I just returned from two weeks of study at Michigan State University as part of my PhD program in Education. My study related to qualitative research purposes and methodologies. I gained experience in writing field notes, conducting interviews, collecting data, and describing and analyzing observations. Although much of this work requires taking notes, this is not mindless activity; rather, all of this requires an attentive mindfulness to the present and reflection on what has occurred. Ellen Langer, in her book, The Power of Mindful Learning, characterizes this state of mind as involving an “openness to novelty, alertness to distinction, sensitivity to different contexts, implicit, if not explicit, awareness of multiple perspectives, and orientation in the present.”
To illustrate, during a walk across campus in between class sessions, I came across this bench.
Naturally, I sat down and waited for some brilliant ideas to enter my mind. As I was sitting and taking in my surroundings (and waiting for the next great idea), I realized this was exactly what was needed to increase my attention to my surroundings. I was noticing the landscape–trees, birds, and squirrels–and watching people walking and biking across campus. I was able to reflect on my recent experiences and make sense of them, thinking more deeply about patterns of interaction and my responses.
Benches like this one are not unique to the MSU campus. Where are the Spartan benches in our own lives? Where are the places where we stop our activity and take a moment to enhance our attention to the present? This is not easy to do, especially given our busy lives and full schedules, but if we maintain an alertness in the present, what might we notice?
Consider also what teachers might notice in classrooms with an enhanced alertness to the present.

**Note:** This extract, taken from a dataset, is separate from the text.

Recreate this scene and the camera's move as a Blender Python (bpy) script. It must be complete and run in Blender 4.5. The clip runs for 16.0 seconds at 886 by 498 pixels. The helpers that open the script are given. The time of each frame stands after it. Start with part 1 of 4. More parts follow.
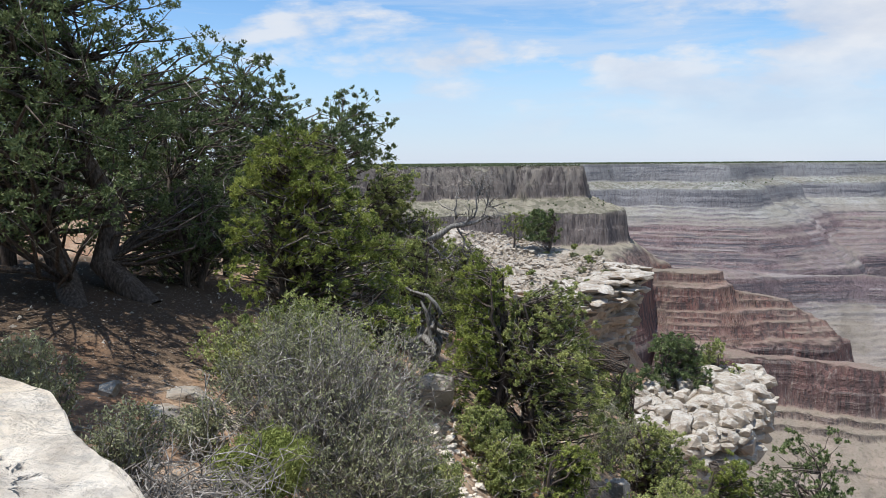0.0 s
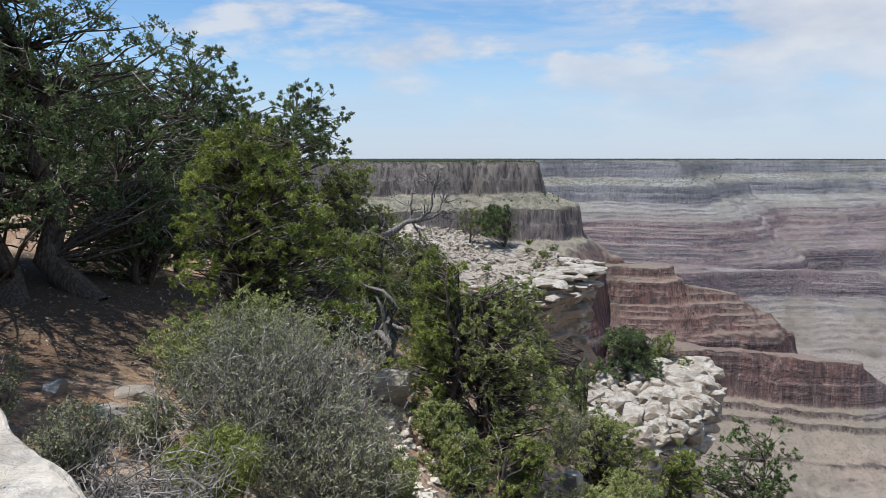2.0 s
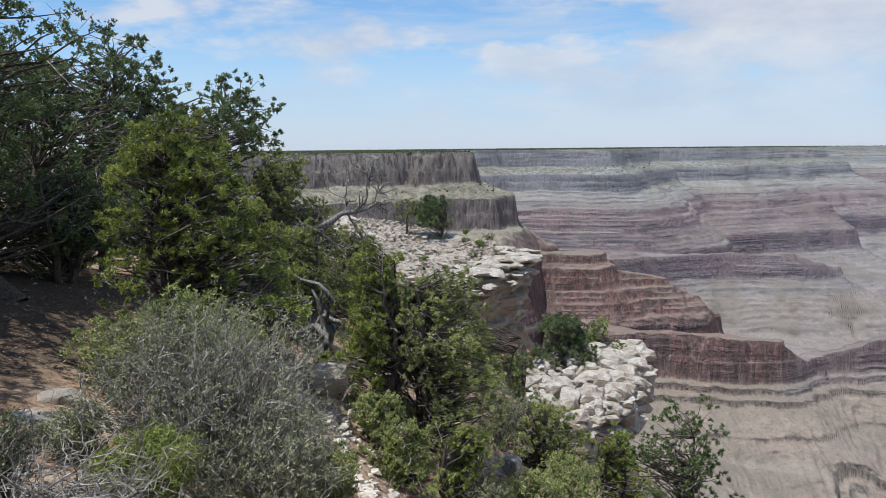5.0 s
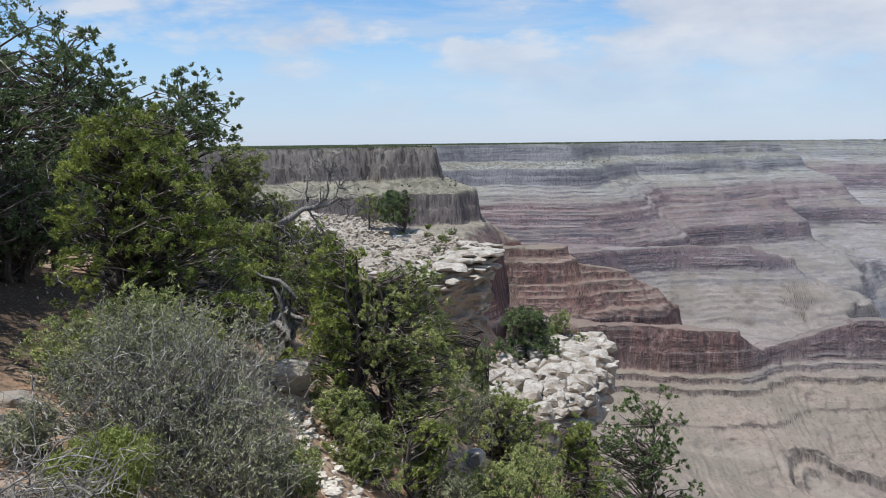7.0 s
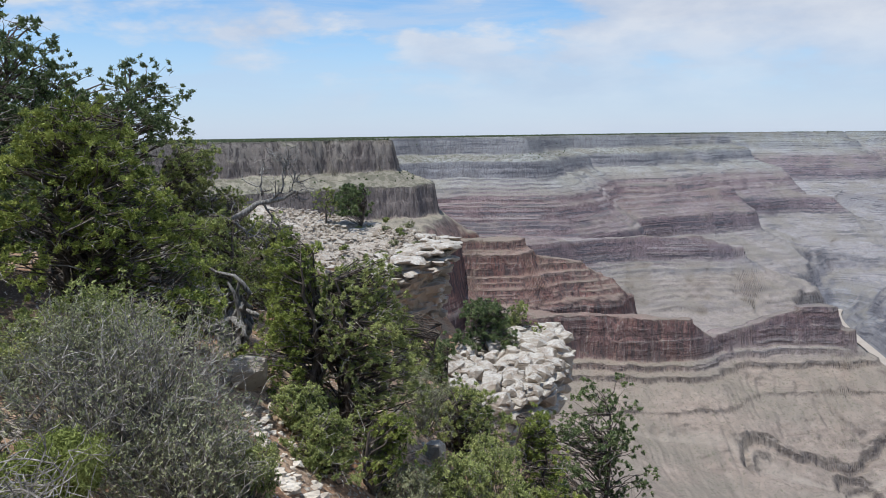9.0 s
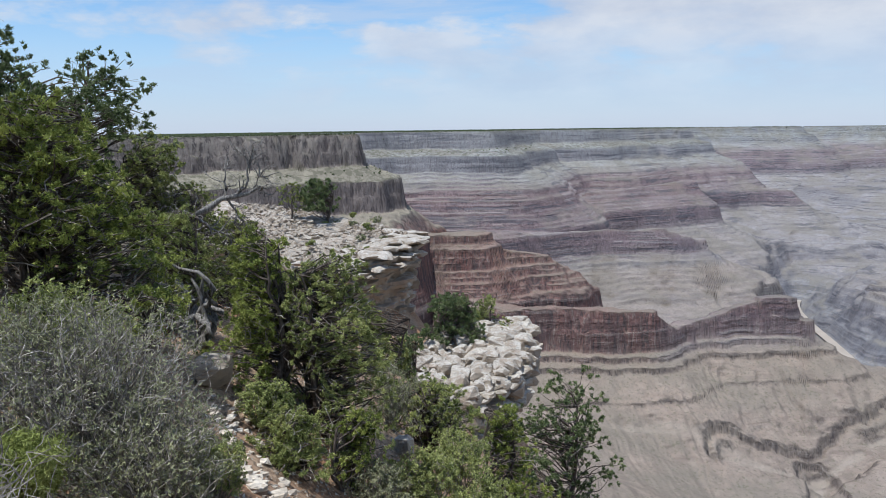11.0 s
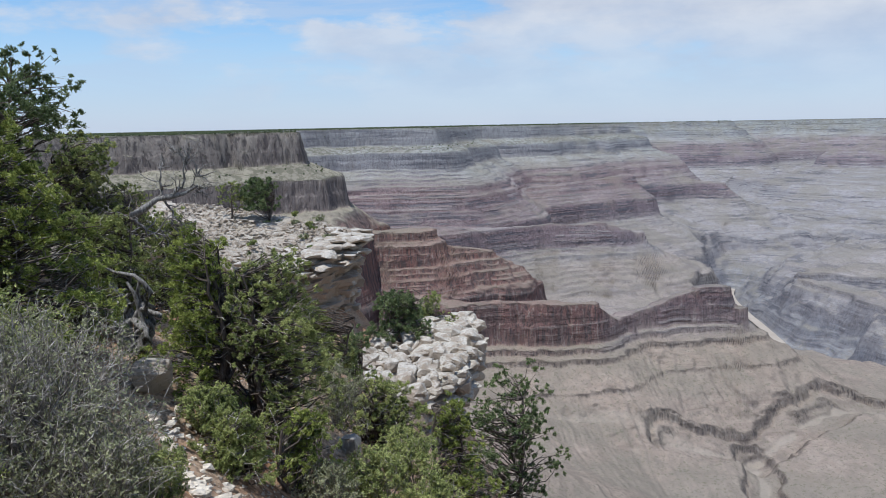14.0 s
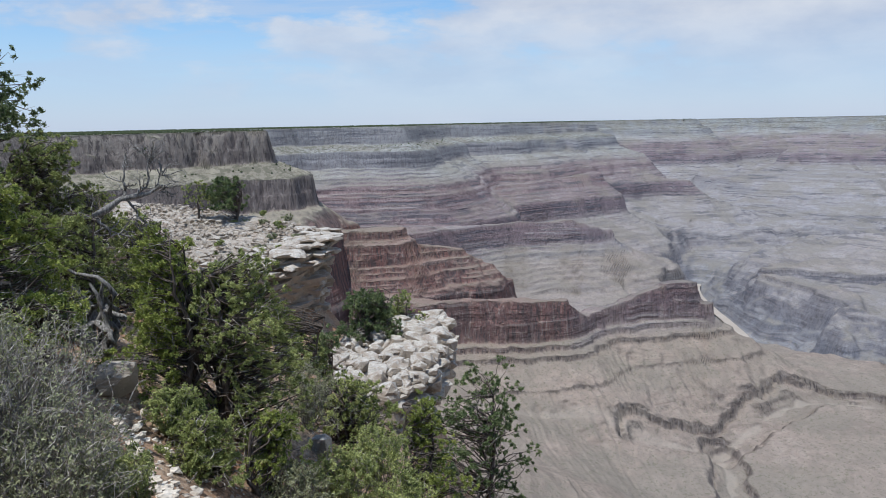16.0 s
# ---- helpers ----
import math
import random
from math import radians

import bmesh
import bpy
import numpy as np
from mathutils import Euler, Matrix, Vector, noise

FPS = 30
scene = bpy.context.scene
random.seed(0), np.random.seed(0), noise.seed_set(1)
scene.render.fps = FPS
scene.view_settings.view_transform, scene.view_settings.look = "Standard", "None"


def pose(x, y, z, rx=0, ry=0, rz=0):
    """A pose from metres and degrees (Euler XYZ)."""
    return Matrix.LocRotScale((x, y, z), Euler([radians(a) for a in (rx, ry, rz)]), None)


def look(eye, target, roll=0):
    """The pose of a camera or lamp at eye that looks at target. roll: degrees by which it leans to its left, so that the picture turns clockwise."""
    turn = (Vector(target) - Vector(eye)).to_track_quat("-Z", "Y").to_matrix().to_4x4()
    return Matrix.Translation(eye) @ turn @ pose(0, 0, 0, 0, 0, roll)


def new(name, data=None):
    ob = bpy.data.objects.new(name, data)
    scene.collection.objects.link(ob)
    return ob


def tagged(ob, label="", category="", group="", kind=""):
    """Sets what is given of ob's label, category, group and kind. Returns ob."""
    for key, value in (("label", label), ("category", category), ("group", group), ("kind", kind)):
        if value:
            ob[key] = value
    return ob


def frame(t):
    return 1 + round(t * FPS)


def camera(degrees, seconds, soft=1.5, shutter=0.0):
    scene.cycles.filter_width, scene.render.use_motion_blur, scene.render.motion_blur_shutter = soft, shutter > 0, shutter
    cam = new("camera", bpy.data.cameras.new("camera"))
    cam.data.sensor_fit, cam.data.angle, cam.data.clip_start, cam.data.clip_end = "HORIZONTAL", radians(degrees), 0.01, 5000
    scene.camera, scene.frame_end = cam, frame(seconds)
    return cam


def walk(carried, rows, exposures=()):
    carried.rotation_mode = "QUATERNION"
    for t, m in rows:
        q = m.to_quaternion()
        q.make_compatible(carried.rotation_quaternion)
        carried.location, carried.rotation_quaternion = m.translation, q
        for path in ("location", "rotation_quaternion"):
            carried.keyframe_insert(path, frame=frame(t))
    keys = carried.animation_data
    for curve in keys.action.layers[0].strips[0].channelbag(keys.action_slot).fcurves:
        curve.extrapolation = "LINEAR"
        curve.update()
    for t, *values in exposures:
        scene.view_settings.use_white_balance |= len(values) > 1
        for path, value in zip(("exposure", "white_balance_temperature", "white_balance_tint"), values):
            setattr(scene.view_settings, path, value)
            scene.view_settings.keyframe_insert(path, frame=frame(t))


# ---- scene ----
cam = camera(63.78, 16.0, soft=0.8)
walk(cam, [
    (0, pose(-0.000, 0.000, 1.650, 82.88, 0.44, 12.27)),
    (0.5, pose(0.004, 0.000, 1.649, 82.79, 0.39, 11.40)),
    (1, pose(0.009, 0.000, 1.648, 82.66, 0.45, 10.47)),
    (1.5, pose(0.013, 0.000, 1.647, 82.58, 0.30, 9.65)),
    (2, pose(0.017, 0.000, 1.646, 82.50, 0.04, 8.78)),
    (2.5, pose(0.021, 0.000, 1.645, 82.34, 0.17, 8.01)),
    (3, pose(0.024, 0.000, 1.644, 82.25, 0.46, 7.26)),
    (3.5, pose(0.029, 0.000, 1.643, 82.19, 0.69, 6.29)),
    (4, pose(0.034, 0.000, 1.642, 82.06, 0.61, 5.26)),
    (6.5, pose(0.052, 0.000, 1.637, 81.38, 0.70, 1.45)),
    (7, pose(0.057, 0.000, 1.636, 81.31, 0.68, 0.58)),
    (7.5, pose(0.061, 0.000, 1.635, 81.15, 0.80, -0.35)),
    (8, pose(0.065, 0.000, 1.634, 81.07, 0.79, -1.24)),
    (8.5, pose(0.070, 0.000, 1.633, 80.85, 0.92, -2.15)),
    (9, pose(0.073, 0.000, 1.632, 80.70, 0.80, -2.85)),
    (11.5, pose(0.089, 0.000, 1.628, 80.17, 0.85, -6.13)),
    (12, pose(0.092, 0.000, 1.627, 80.12, 0.93, -6.83)),
    (12.5, pose(0.097, 0.000, 1.626, 80.06, 0.88, -7.73)),
    (13, pose(0.101, 0.000, 1.625, 79.99, 0.85, -8.53)),
    (13.5, pose(0.105, 0.000, 1.624, 79.94, 1.15, -9.33)),
    (14, pose(0.108, 0.000, 1.623, 79.91, 1.14, -10.07)),
    (14.5, pose(0.111, 0.000, 1.622, 79.90, 1.05, -10.73)),
    (15, pose(0.114, 0.000, 1.621, 79.91, 1.10, -11.37)),
    (15.5, pose(0.117, 0.000, 1.621, 79.87, 1.26, -11.94)),
    (16, pose(0.120, 0.000, 1.620, 79.74, 1.18, -12.53)),
], [(0, 0.12, 6450, 10), (0.8, -0.04, 6400, 10), (4, -0.05, 6300, 10), (8, -0.05, 6220, 10), (12, -0.08, 6100, 10), (16, -0.13, 6050, 10)])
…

Children’s actions can be more closely observed, their comments and discussions can be listened to with sensitivity, and their ways of thinking can be explored with more openness to multiple perspectives. As Ellen Langer explains, “If we respect students’ abilities to define their own experiences, to generate their own hypotheses, and to discover new ways of categorizing the world, we might not be so quick to evaluate the adequacy of their answers. We might, instead, begin listening to their questions. Out of the questions of students come some of the most creative ideas and discoveries.”
Our alertness to the present can make room for new ideas and reflection. Let’s find our benches and help students find theirs. Together, we’ll generate some powerful ideas.